> **SHORT TASK**: Omit all pictures. Copy the rest of the material exactly.

> **RAW DATA**:
= = =
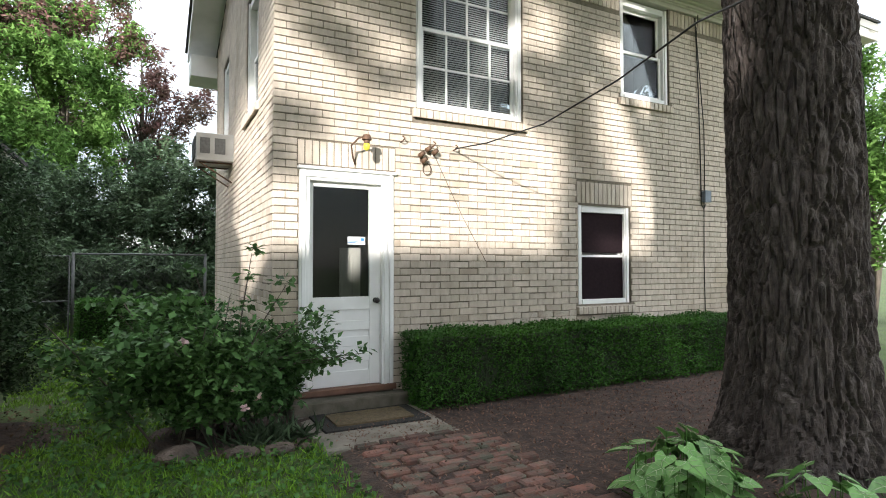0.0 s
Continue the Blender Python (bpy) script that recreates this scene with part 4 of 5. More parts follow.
big = thing("large_tree", "thick old tree with deeply furrowed brown bark", "tree")
part("trunk", bark_trunk(), None, big)
rngt = np.random.default_rng(3)
wood = [([(3.78, 2.33, 7.45), (3.5, 2.3, 9.5), (3.2, 2.2, 12)], [0.36, 0.3, 0.15])]
over = []
for i in range(16):
    a = rngt.uniform(0, 6.28)
    L = rngt.uniform(2.5, 6.0)
    s = Vector((3.6, 2.3, rngt.uniform(7.4, 10)))
    e = s + Vector((math.cos(a) * L, math.sin(a) * L, rngt.uniform(-0.3, 2.0)))
    wood.append(([s, s.lerp(e, 0.5) + Vector((0, 0, 0.5)), e], [0.11, 0.07, 0.02]))
    for k in range(5):
        q = s.lerp(e, rngt.uniform(0.45, 1.1))
        over.append((q.x + rngt.normal() * 0.4, q.y + rngt.normal() * 0.4, q.z + rngt.normal() * 0.3, 0.8, 0.8, 0.5))
for w in wood:
    part("limb", tubes_mesh("limb", [w], BARK, 8), None, big)
# Unseen leaf clumps added overhead to shade the ground and near lawn.
for i in range(140):
    over.append((rngt.uniform(-9, 6), rngt.uniform(-4.5, 5), rngt.uniform(8.0, 10.5), 1.2, 1.2, 0.6))
# Unseen limbs added to carry those shading clumps.
for e in ((-8, 3.5, 9), (-6.5, -2.5, 9.3), (-3, 4, 9), (-2, -3.5, 9.2)):
    part("limb", tubes_mesh("limb", [([(3.5, 2.3, 9.3), (0.0, 1.5 + 0.2 * e[1], 10.2), e], [0.16, 0.1, 0.03])], BARK, 8), None, big)
# Unseen clumps added above the cottage front to dim its gable.
for i in range(34):
    over.append((rngt.uniform(-6.8, -0.8), rngt.uniform(3.6, 6.2), rngt.uniform(8.6, 10.4), 1.1, 1.0, 0.6))
# More unseen clumps that block skylight near the house.
for i in range(90):
    over.append((rngt.uniform(-4.5, 6), rngt.uniform(-3.5, 4.5), rngt.uniform(8.0, 10.5), 1.1, 1.1, 0.6))
part("crown", leaves_mesh("crown", cloud_points(rngt, over, 130000), 0.15, PECAN_LEAF, rngt, 0.3, 0.7, blade=True), None, big)
# the low spray that hangs before the house
spray = [(-1.3, 6.05, 5.75, 0.5, 0.4, 0.22), (-0.7, 6.0, 5.62, 0.45, 0.4, 0.2), (-0.1, 5.75, 5.5, 0.35, 0.35, 0.16), (-1.9, 6.2, 5.85, 0.5, 0.4, 0.25), (-2.4, 6.3, 6.1, 0.5, 0.4, 0.3)]
part("limb", tubes_mesh("limb", [([(3.6, 2.3, 8.0), (1.5, 4.0, 7.9), (-0.6, 5.6, 6.8), (-1.2, 6.05, 5.8)], [0.08, 0.05, 0.025, 0.008])], BARK, 6), None, big)
part("low_spray", leaves_mesh("low_spray", cloud_points(rngt, spray, 1500), 0.13, PECAN_LEAF, rngt, 0.26, 0.6), None, big)

# ---- hedges ----
def hedge(label, x0, x1, y0, y1, h, n, seed, size=0.032):
    rng = np.random.default_rng(seed)
    ob = thing("hedge", label, "hedge")
    # Near-black solid block stands in for the shade between the leaves.
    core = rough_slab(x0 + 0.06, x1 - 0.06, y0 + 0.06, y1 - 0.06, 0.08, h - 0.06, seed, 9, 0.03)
    part("twig_core", core, material("hedge_inner_shade", (0.02, 0.03, 0.012), 1.0, scale=20), ob)
    part("stem", tubes_mesh("stem", [([(x, (y0 + y1) / 2, -0.03), (x + 0.02, (y0 + y1) / 2, 0.2)], [0.02, 0.015]) for x in np.arange(x0 + 0.2, x1, 0.35)], BRANCH, 5), None, ob)
    faces = [((x1 - x0) * (y1 - y0), 0), ((x1 - x0) * h, 1), ((y1 - y0) * h, 2), ((y1 - y0) * h, 3), ((x1 - x0) * h * 0.2, 4)]
    tot = sum(f[0] for f in faces)
    pts = []
    for area, k in faces:
        m = int(n * area / tot)
        u, v = rng.uniform(0, 1, m), rng.uniform(0.06, 1, m)
        d = rng.normal(size=m) * 0.018 - 0.015
        X, Y, Z = x0 + (x1 - x0) * u, y0 + (y1 - y0) * v, h * v
        if k == 0:
            p = np.stack([X, Y, h + d + 0.02 * np.sin(X * 5) + 0.012 * np.sin(X * 13 + Y * 9)], -1)
        elif k in (1, 4):
            y = y0 if k == 1 else y1
            p = np.stack([X, y + (-d if k == 1 else d) + 0.03 * np.sin(X * 4 + Z * 5) + 0.02 * np.sin(X * 11), Z], -1)
        else:
            x = x0 if k == 2 else x1
            p = np.stack([x + (-d if k == 2 else d), y0 + (y1 - y0) * u, Z], -1)
        pts.append(p)
    part("foliage", leaves_mesh("foliage", np.concatenate(pts), size, HEDGE_LEAF, rng, 0.55, -0.25, 0.5), None, ob)
    return ob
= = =
> **IN RESPONSE**:
0.0 s
Continue the Blender Python (bpy) script that recreates this scene with part 4 of 5. More parts follow.
big = thing("large_tree", "thick old tree with deeply furrowed brown bark", "tree")
part("trunk", bark_trunk(), None, big)
rngt = np.random.default_rng(3)
wood = [([(3.78, 2.33, 7.45), (3.5, 2.3, 9.5), (3.2, 2.2, 12)], [0.36, 0.3, 0.15])]
over = []
for i in range(16):
    a = rngt.uniform(0, 6.28)
    L = rngt.uniform(2.5, 6.0)
    s = Vector((3.6, 2.3, rngt.uniform(7.4, 10)))
    e = s + Vector((math.cos(a) * L, math.sin(a) * L, rngt.uniform(-0.3, 2.0)))
    wood.append(([s, s.lerp(e, 0.5) + Vector((0, 0, 0.5)), e], [0.11, 0.07, 0.02]))
    for k in range(5):
        q = s.lerp(e, rngt.uniform(0.45, 1.1))
        over.append((q.x + rngt.normal() * 0.4, q.y + rngt.normal() * 0.4, q.z + rngt.normal() * 0.3, 0.8, 0.8, 0.5))
for w in wood:
    part("limb", tubes_mesh("limb", [w], BARK, 8), None, big)
# Unseen leaf clumps added overhead to shade the ground and near lawn.
for i in range(140):
    over.append((rngt.uniform(-9, 6), rngt.uniform(-4.5, 5), rngt.uniform(8.0, 10.5), 1.2, 1.2, 0.6))
# Unseen limbs added to carry those shading clumps.
for e in ((-8, 3.5, 9), (-6.5, -2.5, 9.3), (-3, 4, 9), (-2, -3.5, 9.2)):
    part("limb", tubes_mesh("limb", [([(3.5, 2.3, 9.3), (0.0, 1.5 + 0.2 * e[1], 10.2), e], [0.16, 0.1, 0.03])], BARK, 8), None, big)
# Unseen clumps added above the cottage front to dim its gable.
for i in range(34):
    over.append((rngt.uniform(-6.8, -0.8), rngt.uniform(3.6, 6.2), rngt.uniform(8.6, 10.4), 1.1, 1.0, 0.6))
# More unseen clumps that block skylight near the house.
for i in range(90):
    over.append((rngt.uniform(-4.5, 6), rngt.uniform(-3.5, 4.5), rngt.uniform(8.0, 10.5), 1.1, 1.1, 0.6))
part("crown", leaves_mesh("crown", cloud_points(rngt, over, 130000), 0.15, PECAN_LEAF, rngt, 0.3, 0.7, blade=True), None, big)
# the low spray that hangs before the house
spray = [(-1.3, 6.05, 5.75, 0.5, 0.4, 0.22), (-0.7, 6.0, 5.62, 0.45, 0.4, 0.2), (-0.1, 5.75, 5.5, 0.35, 0.35, 0.16), (-1.9, 6.2, 5.85, 0.5, 0.4, 0.25), (-2.4, 6.3, 6.1, 0.5, 0.4, 0.3)]
part("limb", tubes_mesh("limb", [([(3.6, 2.3, 8.0), (1.5, 4.0, 7.9), (-0.6, 5.6, 6.8), (-1.2, 6.05, 5.8)], [0.08, 0.05, 0.025, 0.008])], BARK, 6), None, big)
part("low_spray", leaves_mesh("low_spray", cloud_points(rngt, spray, 1500), 0.13, PECAN_LEAF, rngt, 0.26, 0.6), None, big)

# ---- hedges ----
def hedge(label, x0, x1, y0, y1, h, n, seed, size=0.032):
    rng = np.random.default_rng(seed)
    ob = thing("hedge", label, "hedge")
    # Near-black solid block stands in for the shade between the leaves.
    core = rough_slab(x0 + 0.06, x1 - 0.06, y0 + 0.06, y1 - 0.06, 0.08, h - 0.06, seed, 9, 0.03)
    part("twig_core", core, material("hedge_inner_shade", (0.02, 0.03, 0.012), 1.0, scale=20), ob)
    part("stem", tubes_mesh("stem", [([(x, (y0 + y1) / 2, -0.03), (x + 0.02, (y0 + y1) / 2, 0.2)], [0.02, 0.015]) for x in np.arange(x0 + 0.2, x1, 0.35)], BRANCH, 5), None, ob)
    faces = [((x1 - x0) * (y1 - y0), 0), ((x1 - x0) * h, 1), ((y1 - y0) * h, 2), ((y1 - y0) * h, 3), ((x1 - x0) * h * 0.2, 4)]
    tot = sum(f[0] for f in faces)
    pts = []
    for area, k in faces:
        m = int(n * area / tot)
        u, v = rng.uniform(0, 1, m), rng.uniform(0.06, 1, m)
        d = rng.normal(size=m) * 0.018 - 0.015
        X, Y, Z = x0 + (x1 - x0) * u, y0 + (y1 - y0) * v, h * v
        if k == 0:
            p = np.stack([X, Y, h + d + 0.02 * np.sin(X * 5) + 0.012 * np.sin(X * 13 + Y * 9)], -1)
        elif k in (1, 4):
            y = y0 if k == 1 else y1
            p = np.stack([X, y + (-d if k == 1 else d) + 0.03 * np.sin(X * 4 + Z * 5) + 0.02 * np.sin(X * 11), Z], -1)
        else:
            x = x0 if k == 2 else x1
            p = np.stack([x + (-d if k == 2 else d), y0 + (y1 - y0) * u, Z], -1)
        pts.append(p)
    part("foliage", leaves_mesh("foliage", np.concatenate(pts), size, HEDGE_LEAF, rng, 0.55, -0.25, 0.5), None, ob)
    return ob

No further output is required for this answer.